More importantly, their relationship with Sony has enabled the distribution of their films to 76 countries in 40 languages. “As a missionary, I could never visit that many countries and minister in that many places; but I can send a movie that tells a story and gives hope and truth,” says Kendrick.

“Lifemark,” their most recent film, came to their attention when actor and evangelist Kirk Cameron called the Kendrick Brothers and told them about a YouTube video called “I Lived on Parker Avenue.” Having adopted four of his six children, Cameron was moved by the powerful, short, testimonial film that shares the story of an 18-year-old girl who “rolls off the abortion table at the last second before the procedure starts,” recalls Kendrick.

Fast forward 19 years later and that mother meets the boy she did not abort. “It’s a true story. We just tell the story as it happened,” adds Kendrick.

Their mission?
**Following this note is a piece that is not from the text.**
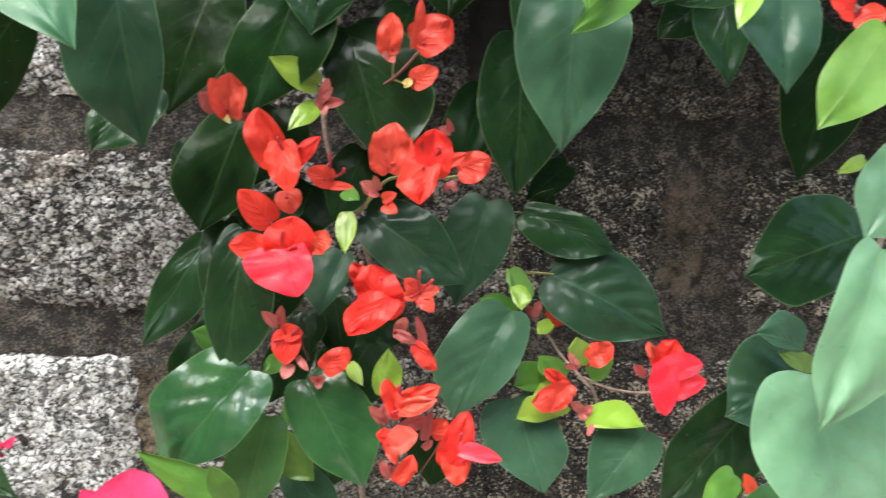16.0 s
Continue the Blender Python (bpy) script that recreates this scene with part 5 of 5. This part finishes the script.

To honor Jesus Christ and make His truth and love known among the nations.

“Twenty years ago, I wanted to be one of those filmmakers that makes cool projects that might impact people. The Lord slowly changed the way I view it. I’m not out just to make cool stuff. I want to make stuff that impacts people. That’s what drives us,” shares Kendrick.

“We do this because people everywhere need hope. They need inspiration and encouragement to keep walking when they’re going through hardship. They need truth and they need to know the love of God,” continues Kendrick.

While a sermon can be very helpful, Kendrick explains that watching something being played out on screen is more relatable. Through film, they can show viewers that “truth can transform and change lives. It is not easy but it can happen.”

Now, the trio looks to God for direction. “We ask God to tell us what direction to go, what theme to focus on, what story He wants us to make. He turns our hearts in a direction and confirms it. Then we start walking in that direction,” explains Kendrick of their process.

Each film has a central theme, continues Kendrick. “‘War Room’ is about the power of prayer; “Overcomer” is about identity in Christ; “Courageous” is about fatherhood and parenting; “Fireproof” is about marital love and how to fight for that; “Facing the Giants” is about faith; and “Flywheel” is about Lordship.”

“It’s been wonderful and difficult but very fulfilling. We’re going to keep walking that direction as long as the Lord lets us,” says Kendrick.

The Women’s Refuge invited Kendrick to be the keynote speaker at the nonprofit’s annual Christmas Banquet on December 9. The banquet supports the Women’s Refuge, a residential, Christian program providing help, hope, and lifelong healing from emotional, spiritual mental woundedness. Through its residential and community counseling center help is available for men, women and families dealing with depression, anxiety, and broken relationships.

Having grown up with only males on both sides of his family, Kendrick says it has been a joyful journey to have four daughters, making the work the Women’s Refuge does all the more important to him.

“The Women’s Refuge does a type of ministry that is not easy but is so sorely needed. They meet these women where they are and speak into their lives. They counsel them, pray with them and help them. That’s what we want to do with our movies,” said Kendrick of the importance of the work the nonprofit does for the women and families of Indian River County.

“Their ministry is something that resonates with me. It’s often a messy and hard ministry because everybody’s story is different and can be very, very difficult. When you’re trying to help people get past scars and emotional pain to inject life, hope, and joy, and to help them to connect with the Lord, that’s no easy task, but it can be done,” continued Kendrick.

The Women’s Refuge will celebrate its 25th anniversary at the annual Christmas Banquet on December 9 at the Corporate Air Hangar at 5:30 p.m. with dinner catered by Wild Thyme Catering.

Top Sponsors include the Bernard A. Egan Foundation, George E. Warren Corporation, Corporate Air Inc., Natalie’s Orchid Island Juice Company, Tim and Bernadette Longden, Bill and Langie Mannion, Next Level Productions, and Wild Thyme Catering.